Skip the store-bought mixes and make this homemade biscuit mix with simple pantry ingredients for fluffy, flaky biscuits anytime. Perfect for quick breakfasts, dinners, and freezer meals, this old-fashioned mix saves money and gives you from-scratch flavor in minutes.
Mix up your dry ingredients and then bring your butter out from the fridge. Cut it lengthwise in half, then in half again, and then cube it on up.
Use a pastry cutter and work in the butter until it looks like itty bitty pea size clumps with the dry ingredients.
Add the honey and 3/4 cup of buttermilk till it sticks together on itself. If you need to add the rest of the 1/4 cup, go ahead, but it should be a shaggy type dough, not smooth.
Lightly dust the counter top with flour and dump your dough out. Gently pat it into a 1/2 inch rectangle. It should be slightly tacky, if it sticks to your fingers, lightly (and I mean lightly) dust the top with flour.
Fold into thirds, turn it vertical, and pat back out into a rectangle, fold into thirds and repeat once more (a total of 3 times patting and folding).

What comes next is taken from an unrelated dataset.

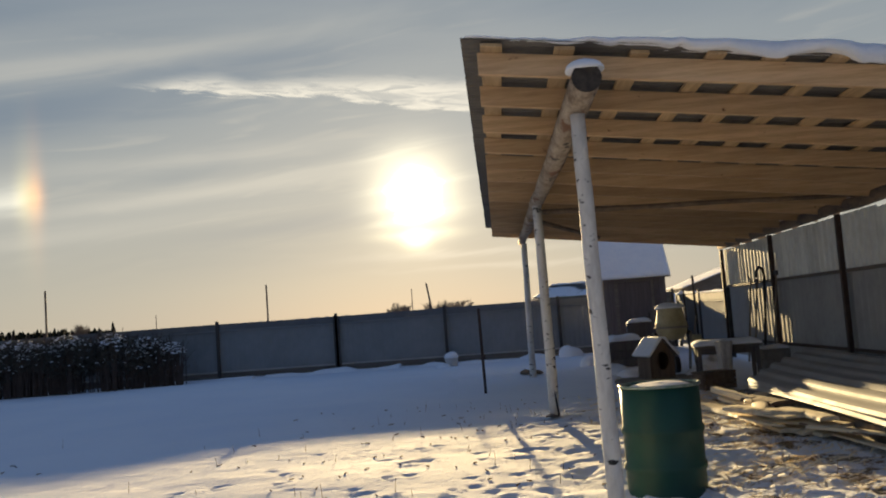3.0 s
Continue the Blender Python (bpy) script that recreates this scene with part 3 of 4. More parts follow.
build_wall()
rk = random.Random(77)
flecks = tuple((4.16 + rk.uniform(-0.03, 0.02), 16.6 - 0.62 * k + rk.uniform(-0.25, 0.25), 2.148, rk.uniform(0.018, 0.036)) for k in range(15))
for i, (x, y, z, r) in enumerate(flecks + ((4.20, 17.42, 2.13, 0.07), (4.17, 17.15, 2.13, 0.05), (4.20, 17.02, 2.13, 0.045))):
    bm = bmesh.new()
    snow_blob(bm, (x, y, z), (r, r * 1.5, r * 0.8), 60 + i, 10, 5)
    tagged(part("snow_lump", bm, SNOW, smooth=True), "small lump of snow lodged on the wall log", "snow", "lumps on the wall log")

# ---------- shed ----------


def build_shed():
    s = thing("shed", "small dark wooden shed with a steep snow-covered gable roof", "shed")
    x0, x1, y0, y1, zb, ze, zr = 2.34, 3.60, 19.62, 20.82, 0.0, 1.83, 2.56
    ym = (y0 + y1) / 2
    rnd = random.Random(8)
    n = 11
    w = (x1 - x0) / n
    for i in range(n):
        for y in (y0, y1):
            bm = bmesh.new()
            box(bm, x0 + i * w + 0.003, x0 + (i + 1) * w - 0.003, y - 0.012, y + 0.012, zb, ze, bevel=0.003)
            part("wall_board", bm, SHED_WOOD, s)
    m = 10
    w = (y1 - y0) / m
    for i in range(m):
        # left wall in the paler board colour, right wall in the dark one
        for x, mat in ((x0, SHED_PALE), (x1, SHED_WOOD)):
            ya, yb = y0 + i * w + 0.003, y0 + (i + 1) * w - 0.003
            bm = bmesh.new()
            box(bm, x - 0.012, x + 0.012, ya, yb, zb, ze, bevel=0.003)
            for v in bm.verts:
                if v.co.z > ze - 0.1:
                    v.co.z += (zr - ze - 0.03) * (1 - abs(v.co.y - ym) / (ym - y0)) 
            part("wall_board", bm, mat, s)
    for y, sg in ((y0, -1), (y1, 1)):
        X, T = np.meshgrid(np.linspace(x0 - 0.13, x1 + 0.10, 20), np.linspace(0, 1, 12))
        Y = ym + sg * T * (abs(y - ym) + 0.16)
        Z = zr - T * (zr - ze + 0.16)
        mesh_part("roof_slope", grid_mesh("roof_slope", X if sg < 0 else X[::-1], Y if sg < 0 else Y[::-1], (Z if sg < 0 else Z[::-1]) + 0.02, (Z if sg < 0 else Z[::-1])), PLINTH, s)
        S = Z + 0.075 + 0.012 * vnoise(X * 3, T * 3, 31) - 0.03 * (T < 0.02)
        mesh_part("roof_snow", grid_mesh("roof_snow", X if sg < 0 else X[::-1], Y if sg < 0 else Y[::-1], S if sg < 0 else S[::-1], (Z if sg < 0 else Z[::-1]) + 0.022), SNOW, s, "even layer of snow", True)
    d = part("door", box(bmesh.new(), 2.62, 3.30, y0 - 0.04, y0 - 0.014, 0.05, 1.62, bevel=0.006), SHED_WOOD, s, "dark boarded door")
    part("handle", box(bmesh.new(), 3.20, 3.225, y0 - 0.065, y0 - 0.04, 0.85, 0.97, bevel=0.003), IRON, d)
    for a, b, c, e in ((2.56, 2.62, 0.05, 1.68), (3.30, 3.36, 0.05, 1.68), (2.62, 3.30, 1.62, 1.68)):
        part("door_frame", box(bmesh.new(), a, b, y0 - 0.035, y0 - 0.013, c, e, bevel=0.004), PLINTH, s)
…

On the final 3rd pat out, cut out your biscuits. You'll get six biscuits and then push the scraps back together for the last two biscuits.
Place biscuits in cast iron skillet (or a baking sheet) and bake for 15 minutes or until golden on top.
Notes
Recipe Tips:
Thou must use buttermilk. The higher acid content does wonderful things to the texture of baked goods, especially in no-knead baked goods like pie crust and biscuits. Buttermilk is your secret to flakiness.
Thou shalt only use cold butter. I’ve tried frozen butter and didn’t like the texture as well as using cold butter. Nor did I like the little flakes from grating it. Cut into cubes and cold from the fridge is a must.
Thou shalt not overhandle the dough. Over-handling the dough creates tough hockey puck biscuits.
Thou shalt only use a metal biscuit cutter! I know you’ve been told you can use a cup turned upside down, but that results in short, squatty biscuits; no one wants a squatty biscuit. It pinches the edges of the biscuit down so it can’t rise. You, my friend, deserve mile-high biscuits. Use a metal cutter.
Thou shalt not be a biscuit twister. When you push the biscuit cutter down, don’t twist! Twisting pinches the sides, push straight down and lift straight up. Boom! Ya got this.
Use biscuits as a topping for fruit cobblers and pot pies.
Storage Instructions:Store leftover biscuits in an airtight container at room temperature for up to 2 days or refrigerate for up to 5 days. To freeze, cut the biscuits, place them on a baking sheet, freeze for 15 minutes, then transfer to a freezer container. Bake from frozen, adding 3 to 4 minutes to the baking time.